→ **Goal of the exercise**
Return the material exactly as supplied, apart from the pictures, which are omitted.

--- Start of Provided material ---

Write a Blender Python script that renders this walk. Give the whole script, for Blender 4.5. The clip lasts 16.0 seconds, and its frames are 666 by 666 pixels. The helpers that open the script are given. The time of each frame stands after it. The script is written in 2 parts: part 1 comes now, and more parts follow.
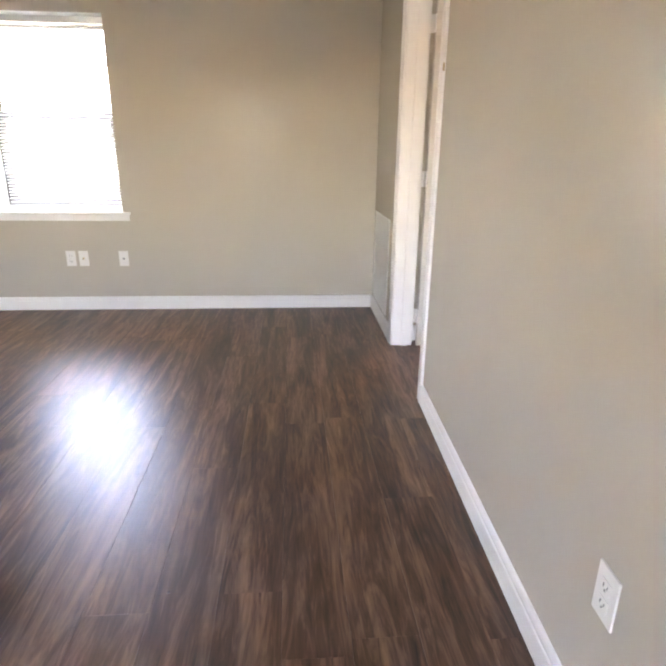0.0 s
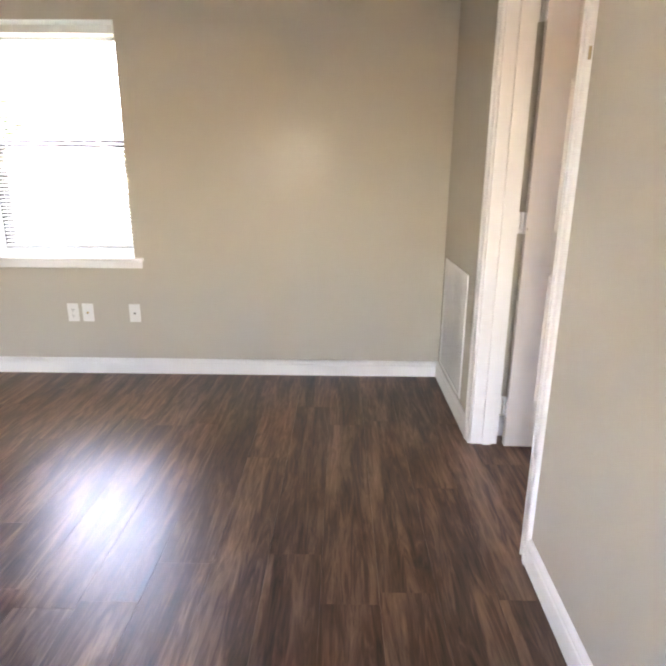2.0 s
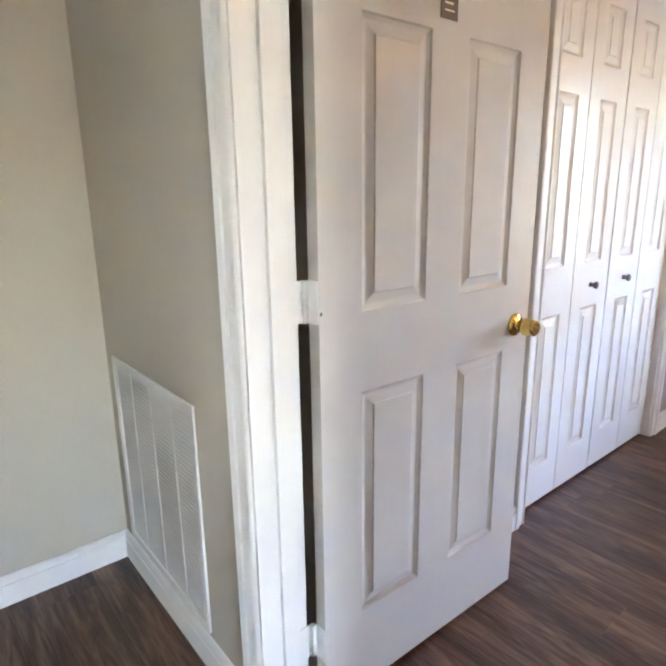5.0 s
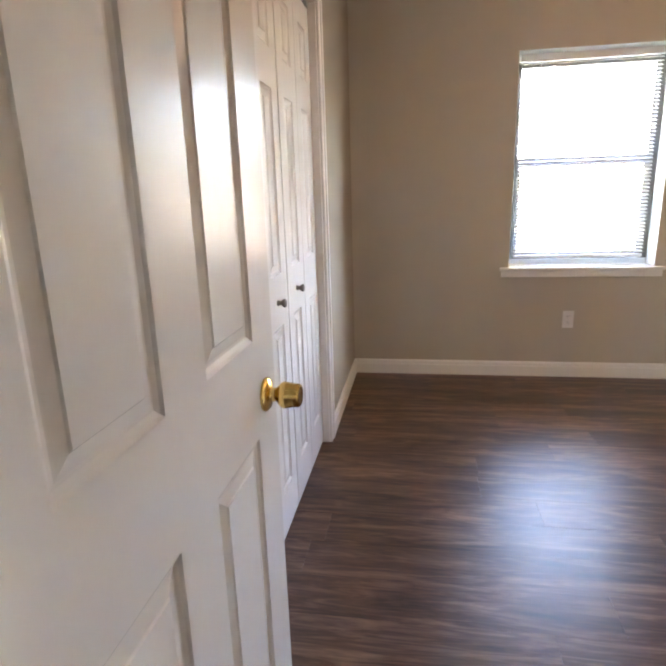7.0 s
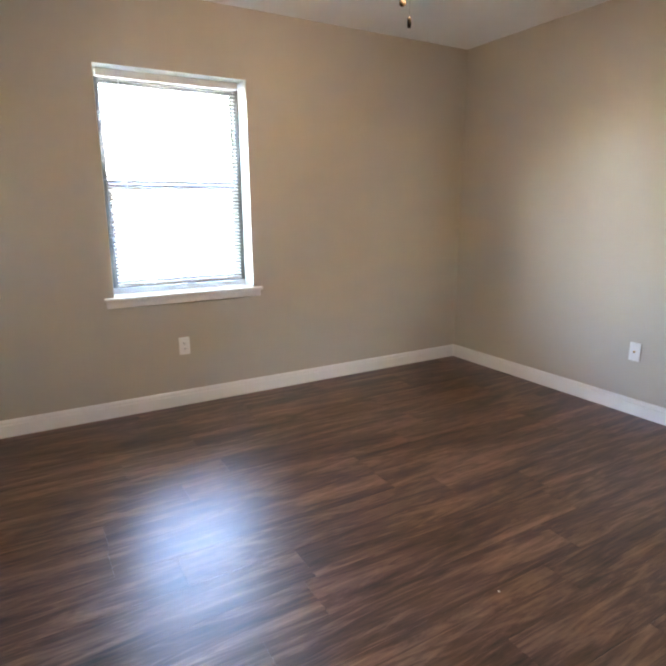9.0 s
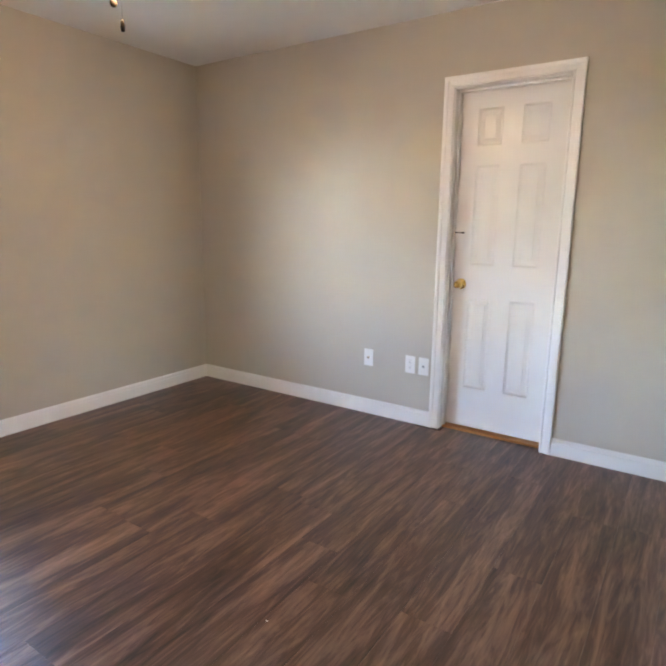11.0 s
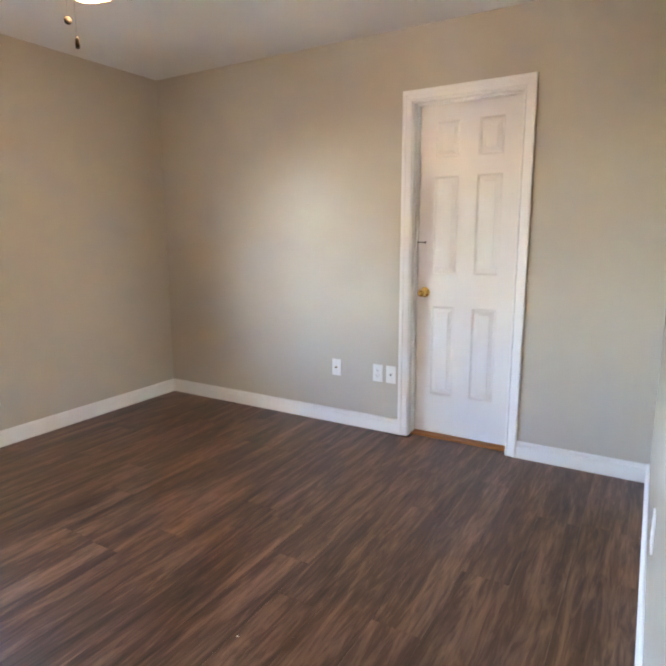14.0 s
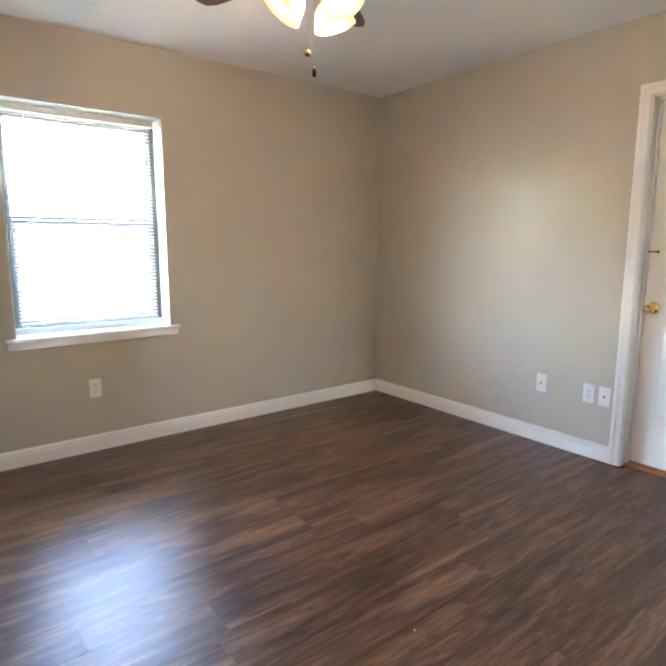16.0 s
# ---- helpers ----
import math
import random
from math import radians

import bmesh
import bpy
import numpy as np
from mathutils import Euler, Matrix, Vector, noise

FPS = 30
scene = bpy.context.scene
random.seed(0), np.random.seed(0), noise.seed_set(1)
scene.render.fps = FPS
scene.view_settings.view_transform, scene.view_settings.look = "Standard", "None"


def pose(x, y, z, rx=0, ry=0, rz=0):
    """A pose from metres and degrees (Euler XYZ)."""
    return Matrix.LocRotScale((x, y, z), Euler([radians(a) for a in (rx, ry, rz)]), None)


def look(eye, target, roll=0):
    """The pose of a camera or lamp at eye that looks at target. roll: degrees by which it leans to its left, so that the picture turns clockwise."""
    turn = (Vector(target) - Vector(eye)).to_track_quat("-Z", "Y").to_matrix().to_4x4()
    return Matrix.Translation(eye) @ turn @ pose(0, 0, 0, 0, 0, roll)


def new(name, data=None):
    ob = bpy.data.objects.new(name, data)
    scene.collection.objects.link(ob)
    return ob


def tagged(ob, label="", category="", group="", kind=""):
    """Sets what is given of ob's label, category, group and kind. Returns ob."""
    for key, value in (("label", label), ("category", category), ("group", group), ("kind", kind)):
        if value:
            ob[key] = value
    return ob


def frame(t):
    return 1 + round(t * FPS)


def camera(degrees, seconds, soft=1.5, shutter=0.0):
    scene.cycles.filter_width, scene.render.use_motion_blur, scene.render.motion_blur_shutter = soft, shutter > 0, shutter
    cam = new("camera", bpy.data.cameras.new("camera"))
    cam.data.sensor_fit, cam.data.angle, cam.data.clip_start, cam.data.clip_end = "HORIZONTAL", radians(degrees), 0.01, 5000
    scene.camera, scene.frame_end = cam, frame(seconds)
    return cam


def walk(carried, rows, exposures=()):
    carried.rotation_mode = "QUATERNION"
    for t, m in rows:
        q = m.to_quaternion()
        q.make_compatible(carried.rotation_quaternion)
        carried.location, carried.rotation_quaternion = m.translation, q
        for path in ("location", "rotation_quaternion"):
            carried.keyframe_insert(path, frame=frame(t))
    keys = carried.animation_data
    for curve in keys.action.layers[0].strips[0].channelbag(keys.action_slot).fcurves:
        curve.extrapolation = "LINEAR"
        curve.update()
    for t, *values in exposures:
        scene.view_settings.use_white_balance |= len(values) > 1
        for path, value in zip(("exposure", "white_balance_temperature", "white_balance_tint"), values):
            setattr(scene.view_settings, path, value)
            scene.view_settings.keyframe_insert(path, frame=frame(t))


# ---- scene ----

--- End of Provided material ---

→ **Output of the exercise**
Write a Blender Python script that renders this walk. Give the whole script, for Blender 4.5. The clip lasts 16.0 seconds, and its frames are 666 by 666 pixels. The helpers that open the script are given. The time of each frame stands after it. The script is written in 2 parts: part 1 comes now, and more parts follow.
0.0 s
2.0 s
5.0 s
7.0 s
9.0 s
11.0 s
14.0 s
16.0 s
# ---- helpers ----
import math
import random
from math import radians

import bmesh
import bpy
import numpy as np
from mathutils import Euler, Matrix, Vector, noise

FPS = 30
scene = bpy.context.scene
random.seed(0), np.random.seed(0), noise.seed_set(1)
scene.render.fps = FPS
scene.view_settings.view_transform, scene.view_settings.look = "Standard", "None"


def pose(x, y, z, rx=0, ry=0, rz=0):
    """A pose from metres and degrees (Euler XYZ)."""
    return Matrix.LocRotScale((x, y, z), Euler([radians(a) for a in (rx, ry, rz)]), None)


def look(eye, target, roll=0):
    """The pose of a camera or lamp at eye that looks at target. roll: degrees by which it leans to its left, so that the picture turns clockwise."""
    turn = (Vector(target) - Vector(eye)).to_track_quat("-Z", "Y").to_matrix().to_4x4()
    return Matrix.Translation(eye) @ turn @ pose(0, 0, 0, 0, 0, roll)


def new(name, data=None):
    ob = bpy.data.objects.new(name, data)
    scene.collection.objects.link(ob)
    return ob


def tagged(ob, label="", category="", group="", kind=""):
    """Sets what is given of ob's label, category, group and kind. Returns ob."""
    for key, value in (("label", label), ("category", category), ("group", group), ("kind", kind)):
        if value:
            ob[key] = value
    return ob


def frame(t):
    return 1 + round(t * FPS)


def camera(degrees, seconds, soft=1.5, shutter=0.0):
    scene.cycles.filter_width, scene.render.use_motion_blur, scene.render.motion_blur_shutter = soft, shutter > 0, shutter
    cam = new("camera", bpy.data.cameras.new("camera"))
    cam.data.sensor_fit, cam.data.angle, cam.data.clip_start, cam.data.clip_end = "HORIZONTAL", radians(degrees), 0.01, 5000
    scene.camera, scene.frame_end = cam, frame(seconds)
    return cam


def walk(carried, rows, exposures=()):
    carried.rotation_mode = "QUATERNION"
    for t, m in rows:
        q = m.to_quaternion()
        q.make_compatible(carried.rotation_quaternion)
        carried.location, carried.rotation_quaternion = m.translation, q
        for path in ("location", "rotation_quaternion"):
            carried.keyframe_insert(path, frame=frame(t))
    keys = carried.animation_data
    for curve in keys.action.layers[0].strips[0].channelbag(keys.action_slot).fcurves:
        curve.extrapolation = "LINEAR"
        curve.update()
    for t, *values in exposures:
        scene.view_settings.use_white_balance |= len(values) > 1
        for path, value in zip(("exposure", "white_balance_temperature", "white_balance_tint"), values):
            setattr(scene.view_settings, path, value)
            scene.view_settings.keyframe_insert(path, frame=frame(t))


# ---- scene ----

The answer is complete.